Iowa City Press-Citizen and Associated Press

December 14, 2006, 1:02 a.m. EST

[Note: This material is copyright by the Press-Citizen, and is reproduced here as a matter of "fair use" for non-commercial, educational purposes only. Any other use may require the prior approval of the Iowa City Press-Citizen.]


JOHNSTON, Iowa (AP) -- Board of Regents President Michael Gartner says withering criticism that he's faced during a prolonged presidential search at the University of Iowa will not push him from his post.

State legislators and others have called for Gartner to resign amid university faculty votes of no confidence in the board's leadership. Gartner said he intends to hold his post until his term expires in 2011 and withstand what he calls a power struggle from faculty and staff.

"It's not about the president search," Gartner said of the faculty's discontent with regents. "It's really a governance issue."

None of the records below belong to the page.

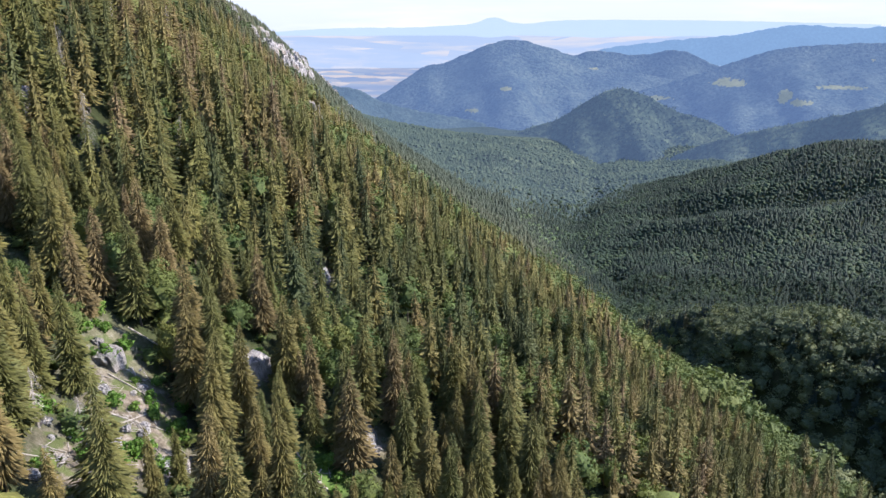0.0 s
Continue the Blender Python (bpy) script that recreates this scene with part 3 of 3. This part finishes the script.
def broadleaf(rng, lobes, sprays, size, trunk=True):
    """A broad-leaved tree of height 1: leaf sprays on rounded boughs round a rough core, over a stem."""
    V, F, M = [], [], []
    lop = rng.normal(size=2) * 0.03
    for p in ICO[0]:
        q = 0.62 + 0.35 * rng.random()
        V.append((p[0] * q * 0.21 + lop[0], p[1] * q * 0.21 + lop[1], 0.56 + p[2] * q * 0.32))
    F.extend(ICO[1])
    M.extend([0] * len(ICO[1]))
    for c in range(lobes):
        # boughs sit on an egg-shaped crown, from its skirt to its top
        a = c * 2.39996 + rng.normal() * 0.35
        u = 1 - 1.6 * (c + 0.5) / lobes
        rr = 0.19 * math.sqrt(1 - u * u) * (0.65 + 0.6 * rng.random())
        z = 0.57 + 0.3 * u + rng.normal() * 0.03
        cx, cy = math.cos(a) * rr + lop[0] * (1 + u), math.sin(a) * rr + lop[1] * (1 + u)
        cr = (0.26 + 0.14 * rng.random()) / lobes ** 0.42
        for k in range(sprays):
            d = rng.normal(size=3)
            d /= np.linalg.norm(d)
            d[2] = abs(d[2]) * 1.15 - 0.35
            p = np.array((cx, cy, z)) + d * cr * (0.7 + 0.5 * rng.random())
            d = d + rng.normal(size=3) * 0.35
            u2 = np.cross(d, rng.normal(size=3))
            u2 /= np.linalg.norm(u2) + 1e-9
            w = np.cross(d, u2)
            q = size * (0.6 + 0.8 * rng.random())
            o = len(V)
            V.extend([tuple(p - u2 * q), tuple(p + u2 * q * 0.6 - w * q * 0.8), tuple(p + u2 * q * 0.7 + w * q * 0.8)])
            F.append((o, o + 1, o + 2))
            M.append(0)
    if trunk:
        o = len(V)
        r = 0.014
        V.extend([(r, 0, -0.06), (0, r, -0.06), (-r, 0, -0.06), (0, -r, -0.06), (0.01, 0, 0.6)])
        F.extend([(o + i, o + (i + 1) % 4, o + 4) for i in range(4)])
        M.extend([1] * 4)
    return np.array(V), np.array(F), np.array(M)


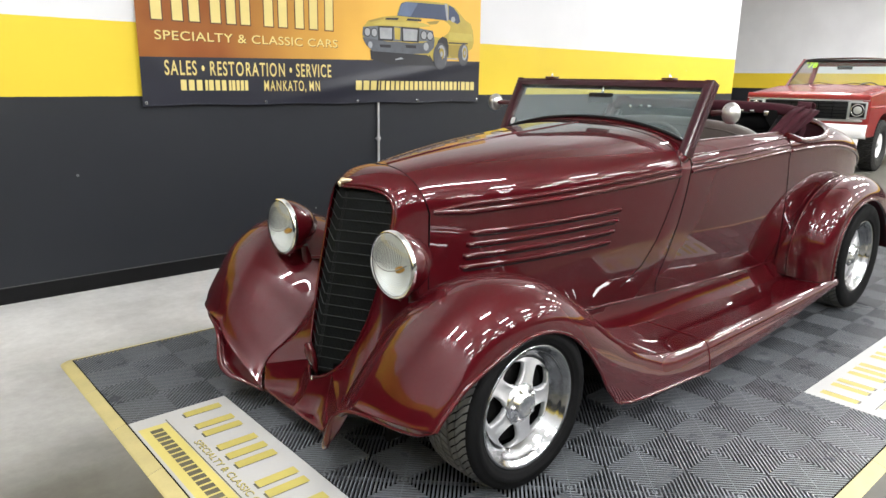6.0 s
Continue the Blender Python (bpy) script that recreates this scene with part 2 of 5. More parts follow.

Gartner spoke Wednesday during a taping of Iowa Public Television's "Iowa Press" program airing this weekend, and he cast the dispute in the starkest of terms. If the regents retreat on the issue and give faculty more power in choosing the next president, they would be effectively giving up control over the university, he said.

"The issue is who governs the University of Iowa. ... The issue doesn't appear at Iowa State, it doesn't appear at (the University of Northern Iowa)," he said. "It's sort of an Iowa City issue."

Gartner said the ongoing tension over controlling the college burst into public view with the presidential search, which began after David Skorton announced in January that he was leaving to become president of Cornell University.

Last month the regents voted to reject all four finalists offered by an initial search committee, and then voted to dissolve the committee and start the search over. The decision has prompted university faculty groups to pass no confidence resolutions against the regents.

Regents have planned a meeting for Monday to begin planning another search that will likely end next summer.

Gartner said he's talked with members of the nine-member panel and come up with some early conclusions.

"Everybody feels it should be a smaller committee, I think everybody feels it shouldn't be chaired by a regent," said Gartner. "I think everyone feels that nobody involved in the most recent search should be involved in the next one."

Gartner said he would work to involve deans of the various colleges in the search because they work with the president daily. Those who donate to the college should also have a voice because a key duty of the president is raising money, Gartner said.